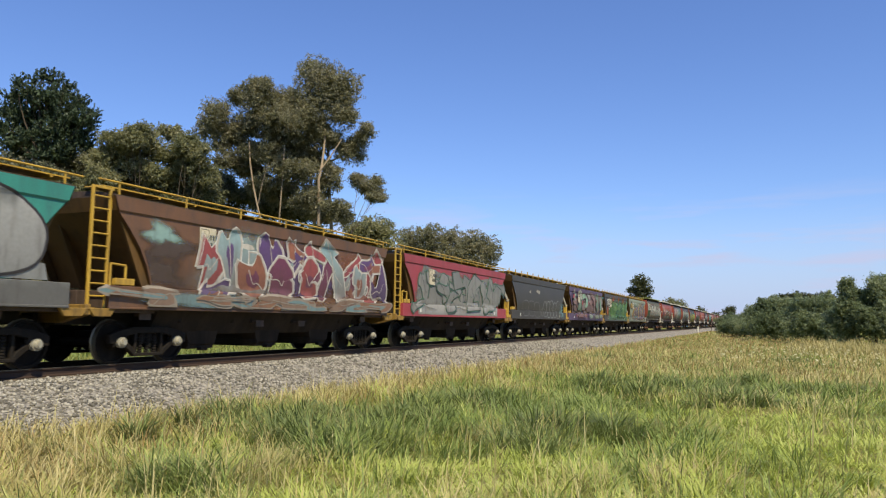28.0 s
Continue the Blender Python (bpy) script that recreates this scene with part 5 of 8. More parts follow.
    band = [[(0.25 + i * 1.13, 1.66), (1.38 + i * 1.13, 1.66), (1.38 + i * 1.13, 2.98 - 0.06 * ((i * 7) % 3)), (0.25 + i * 1.13, 3.0 - 0.06 * ((i * 5) % 3))] for i in range(10)]
    p.put("graffiti_patch", band, spray((0.42, 0.47, 0.40), (0.13, 0.15, 0.14)), "pale aqua rolled paint band")
    p.panel(1.35, 2.5)
    brown, steel, pale = spray((0.17, 0.095, 0.065), (0.075, 0.055, 0.045)), spray((0.15, 0.29, 0.36), (0.10, 0.15, 0.17)), spray((0.48, 0.54, 0.49), (0.22, 0.25, 0.24))
    p.blobs([(1.8, 2.2, 0.4, 0.7), (3.0, 2.1, 0.6, 0.6), (4.9, 2.0, 0.9, 0.5), (6.7, 1.9, 0.8, 0.4)], spray((0.22, 0.13, 0.09), (0.09, 0.065, 0.05)), 21, 0.3)
    p.blobs([(2.3, 2.4, 0.25, 0.6), (7.2, 2.2, 0.5, 0.6), (8.3, 2.1, 0.5, 0.5), (10.4, 1.9, 0.7, 0.3)], steel, 25, 0.25)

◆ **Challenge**
Could you repeat all of the material exactly? Pictures should not be copied.

◆ **Solution to this problem**
28.0 s
Continue the Blender Python (bpy) script that recreates this scene with part 5 of 8. More parts follow.
    band = [[(0.25 + i * 1.13, 1.66), (1.38 + i * 1.13, 1.66), (1.38 + i * 1.13, 2.98 - 0.06 * ((i * 7) % 3)), (0.25 + i * 1.13, 3.0 - 0.06 * ((i * 5) % 3))] for i in range(10)]
    p.put("graffiti_patch", band, spray((0.42, 0.47, 0.40), (0.13, 0.15, 0.14)), "pale aqua rolled paint band")
    p.panel(1.35, 2.5)
    brown, steel, pale = spray((0.17, 0.095, 0.065), (0.075, 0.055, 0.045)), spray((0.15, 0.29, 0.36), (0.10, 0.15, 0.17)), spray((0.48, 0.54, 0.49), (0.22, 0.25, 0.24))
    p.blobs([(1.8, 2.2, 0.4, 0.7), (3.0, 2.1, 0.6, 0.6), (4.9, 2.0, 0.9, 0.5), (6.7, 1.9, 0.8, 0.4)], spray((0.22, 0.13, 0.09), (0.09, 0.065, 0.05)), 21, 0.3)
    p.blobs([(2.3, 2.4, 0.25, 0.6), (7.2, 2.2, 0.5, 0.6), (8.3, 2.1, 0.5, 0.5), (10.4, 1.9, 0.7, 0.3)], steel, 25, 0.25)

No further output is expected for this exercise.